### Material provided
_ _ _ _

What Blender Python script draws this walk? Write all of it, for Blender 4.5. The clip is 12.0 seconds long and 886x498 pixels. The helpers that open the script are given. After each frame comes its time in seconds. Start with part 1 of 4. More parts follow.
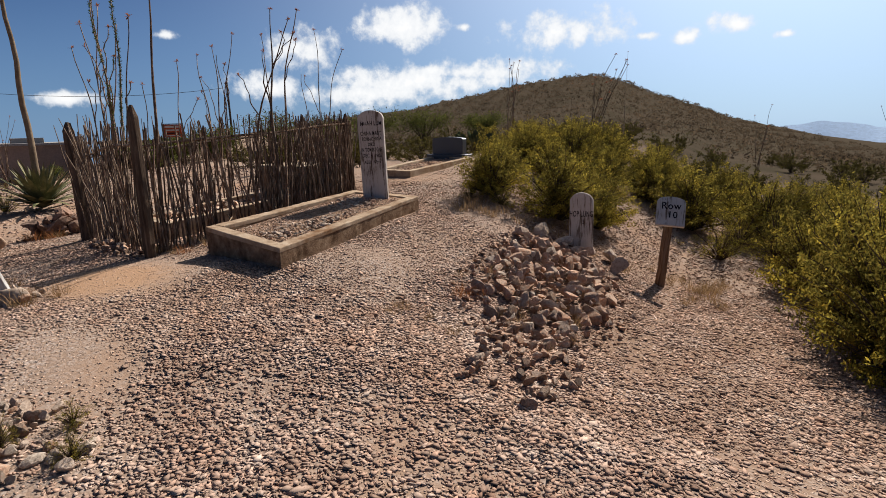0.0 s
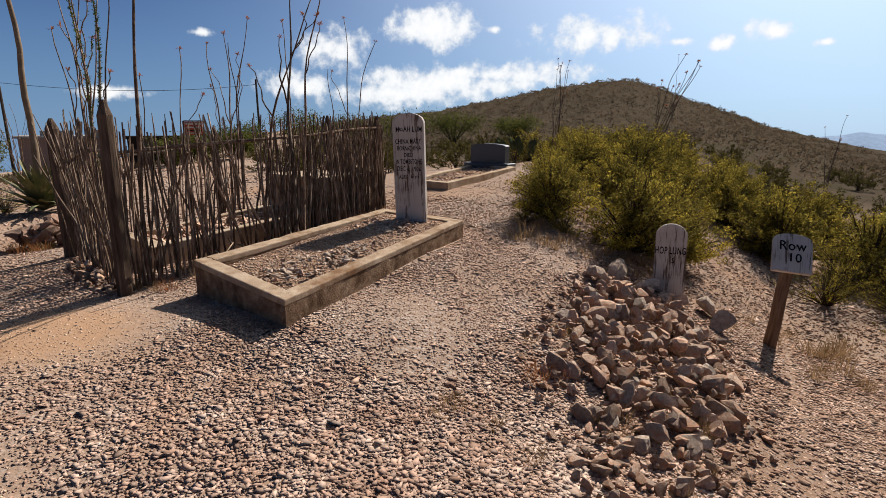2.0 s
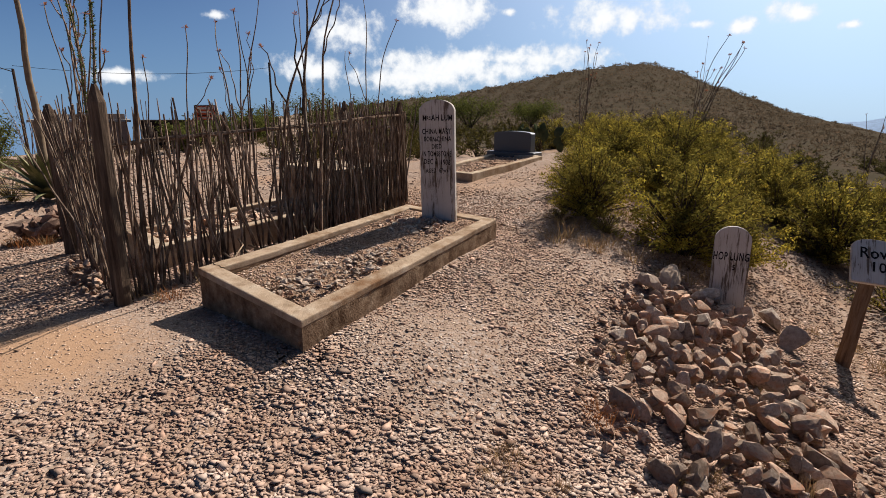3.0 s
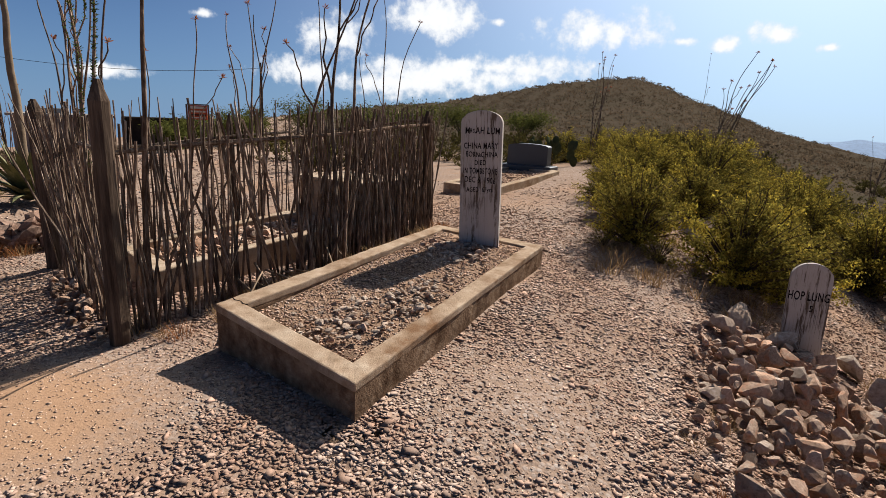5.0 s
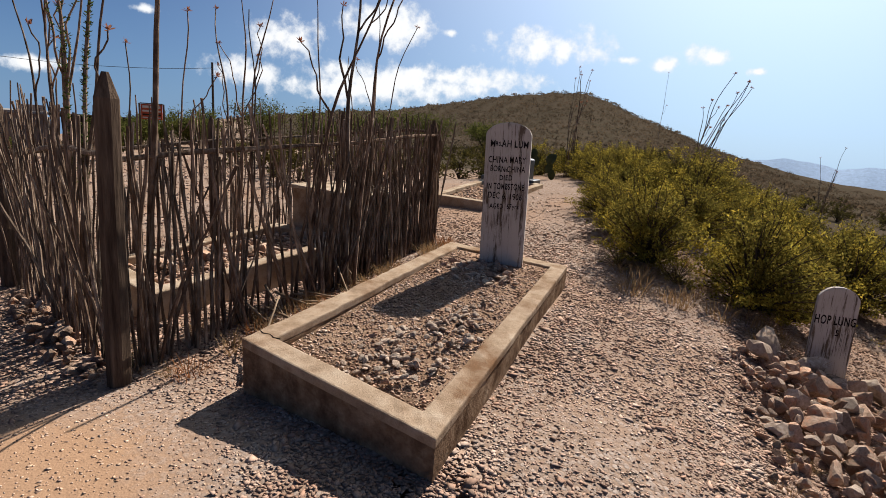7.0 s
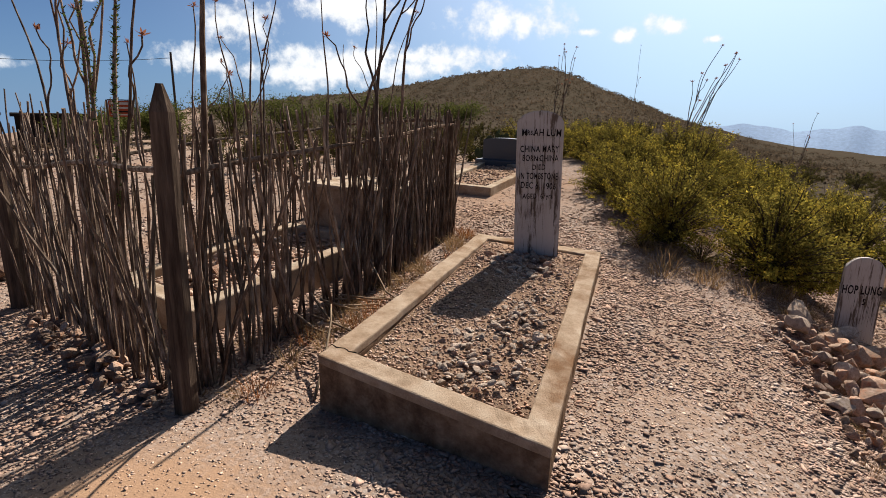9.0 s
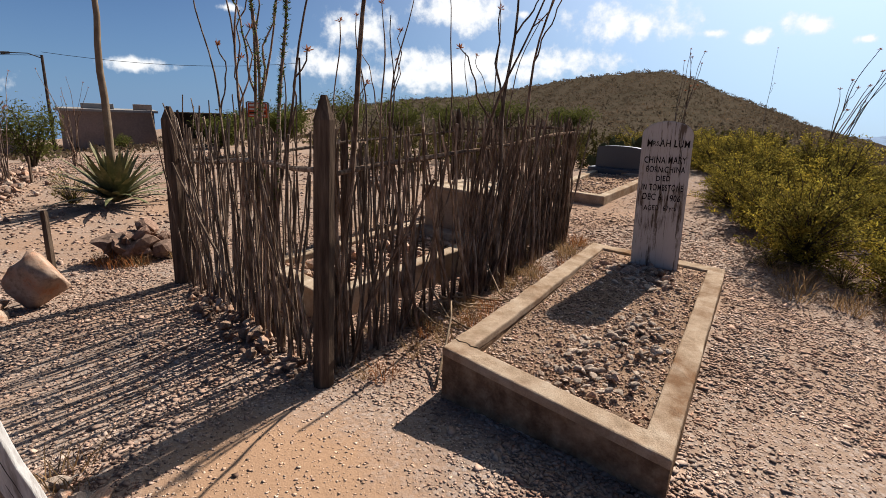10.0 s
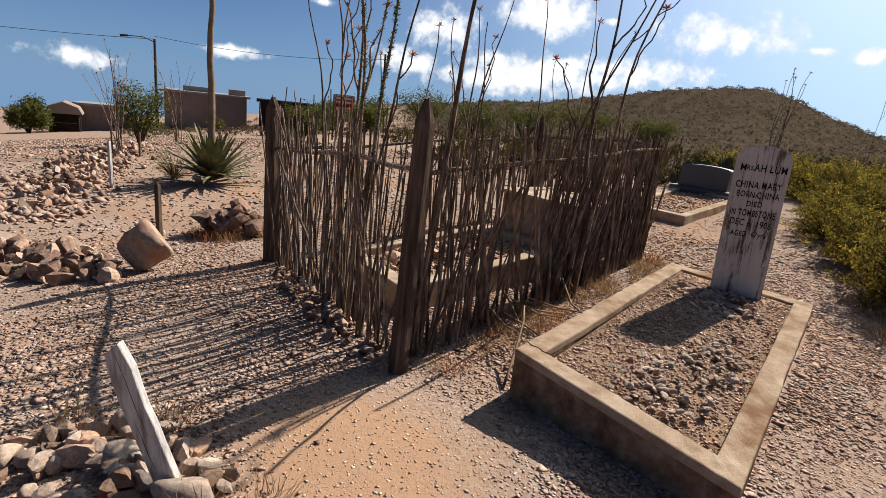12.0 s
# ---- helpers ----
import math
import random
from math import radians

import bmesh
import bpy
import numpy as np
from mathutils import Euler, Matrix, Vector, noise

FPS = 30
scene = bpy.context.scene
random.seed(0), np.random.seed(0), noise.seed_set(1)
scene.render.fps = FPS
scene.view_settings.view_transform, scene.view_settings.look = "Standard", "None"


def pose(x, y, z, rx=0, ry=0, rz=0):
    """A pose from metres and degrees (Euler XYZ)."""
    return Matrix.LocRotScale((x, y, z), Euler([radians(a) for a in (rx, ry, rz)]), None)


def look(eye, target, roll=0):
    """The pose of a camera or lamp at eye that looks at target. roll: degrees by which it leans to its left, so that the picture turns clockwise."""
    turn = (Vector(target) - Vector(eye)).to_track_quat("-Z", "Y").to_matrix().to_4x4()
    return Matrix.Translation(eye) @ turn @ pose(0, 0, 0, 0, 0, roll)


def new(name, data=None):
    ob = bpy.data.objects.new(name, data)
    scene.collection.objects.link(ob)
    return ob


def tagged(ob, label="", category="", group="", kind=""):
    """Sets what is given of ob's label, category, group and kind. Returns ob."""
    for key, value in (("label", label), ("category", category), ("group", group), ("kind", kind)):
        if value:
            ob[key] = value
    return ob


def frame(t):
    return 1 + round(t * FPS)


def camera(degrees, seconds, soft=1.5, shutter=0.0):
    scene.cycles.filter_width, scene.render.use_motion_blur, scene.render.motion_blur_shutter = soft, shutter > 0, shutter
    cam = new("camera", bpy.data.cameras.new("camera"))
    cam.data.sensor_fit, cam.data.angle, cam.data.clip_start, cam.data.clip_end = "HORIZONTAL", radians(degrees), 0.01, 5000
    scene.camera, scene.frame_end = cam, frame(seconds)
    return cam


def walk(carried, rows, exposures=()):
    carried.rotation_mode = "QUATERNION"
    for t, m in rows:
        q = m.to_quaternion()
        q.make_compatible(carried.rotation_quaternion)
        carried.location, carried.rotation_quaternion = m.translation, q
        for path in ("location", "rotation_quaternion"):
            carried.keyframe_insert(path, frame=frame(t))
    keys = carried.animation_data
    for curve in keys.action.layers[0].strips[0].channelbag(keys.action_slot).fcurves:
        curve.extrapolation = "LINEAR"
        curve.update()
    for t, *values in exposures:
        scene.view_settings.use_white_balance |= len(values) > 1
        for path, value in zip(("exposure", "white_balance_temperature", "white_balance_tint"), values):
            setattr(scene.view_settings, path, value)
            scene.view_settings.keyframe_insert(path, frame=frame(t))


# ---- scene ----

_ _ _ _

### Task goal
Quote in full the listing given above; the images are to be left out.

### Exercise response
What Blender Python script draws this walk? Write all of it, for Blender 4.5. The clip is 12.0 seconds long and 886x498 pixels. The helpers that open the script are given. After each frame comes its time in seconds. Start with part 1 of 4. More parts follow.
0.0 s
2.0 s
3.0 s
5.0 s
7.0 s
9.0 s
10.0 s
12.0 s
# ---- helpers ----
import math
import random
from math import radians

import bmesh
import bpy
import numpy as np
from mathutils import Euler, Matrix, Vector, noise

FPS = 30
scene = bpy.context.scene
random.seed(0), np.random.seed(0), noise.seed_set(1)
scene.render.fps = FPS
scene.view_settings.view_transform, scene.view_settings.look = "Standard", "None"


def pose(x, y, z, rx=0, ry=0, rz=0):
    """A pose from metres and degrees (Euler XYZ)."""
    return Matrix.LocRotScale((x, y, z), Euler([radians(a) for a in (rx, ry, rz)]), None)


def look(eye, target, roll=0):
    """The pose of a camera or lamp at eye that looks at target. roll: degrees by which it leans to its left, so that the picture turns clockwise."""
    turn = (Vector(target) - Vector(eye)).to_track_quat("-Z", "Y").to_matrix().to_4x4()
    return Matrix.Translation(eye) @ turn @ pose(0, 0, 0, 0, 0, roll)


def new(name, data=None):
    ob = bpy.data.objects.new(name, data)
    scene.collection.objects.link(ob)
    return ob


def tagged(ob, label="", category="", group="", kind=""):
    """Sets what is given of ob's label, category, group and kind. Returns ob."""
    for key, value in (("label", label), ("category", category), ("group", group), ("kind", kind)):
        if value:
            ob[key] = value
    return ob


def frame(t):
    return 1 + round(t * FPS)


def camera(degrees, seconds, soft=1.5, shutter=0.0):
    scene.cycles.filter_width, scene.render.use_motion_blur, scene.render.motion_blur_shutter = soft, shutter > 0, shutter
    cam = new("camera", bpy.data.cameras.new("camera"))
    cam.data.sensor_fit, cam.data.angle, cam.data.clip_start, cam.data.clip_end = "HORIZONTAL", radians(degrees), 0.01, 5000
    scene.camera, scene.frame_end = cam, frame(seconds)
    return cam


def walk(carried, rows, exposures=()):
    carried.rotation_mode = "QUATERNION"
    for t, m in rows:
        q = m.to_quaternion()
        q.make_compatible(carried.rotation_quaternion)
        carried.location, carried.rotation_quaternion = m.translation, q
        for path in ("location", "rotation_quaternion"):
            carried.keyframe_insert(path, frame=frame(t))
    keys = carried.animation_data
    for curve in keys.action.layers[0].strips[0].channelbag(keys.action_slot).fcurves:
        curve.extrapolation = "LINEAR"
        curve.update()
    for t, *values in exposures:
        scene.view_settings.use_white_balance |= len(values) > 1
        for path, value in zip(("exposure", "white_balance_temperature", "white_balance_tint"), values):
            setattr(scene.view_settings, path, value)
            scene.view_settings.keyframe_insert(path, frame=frame(t))


# ---- scene ----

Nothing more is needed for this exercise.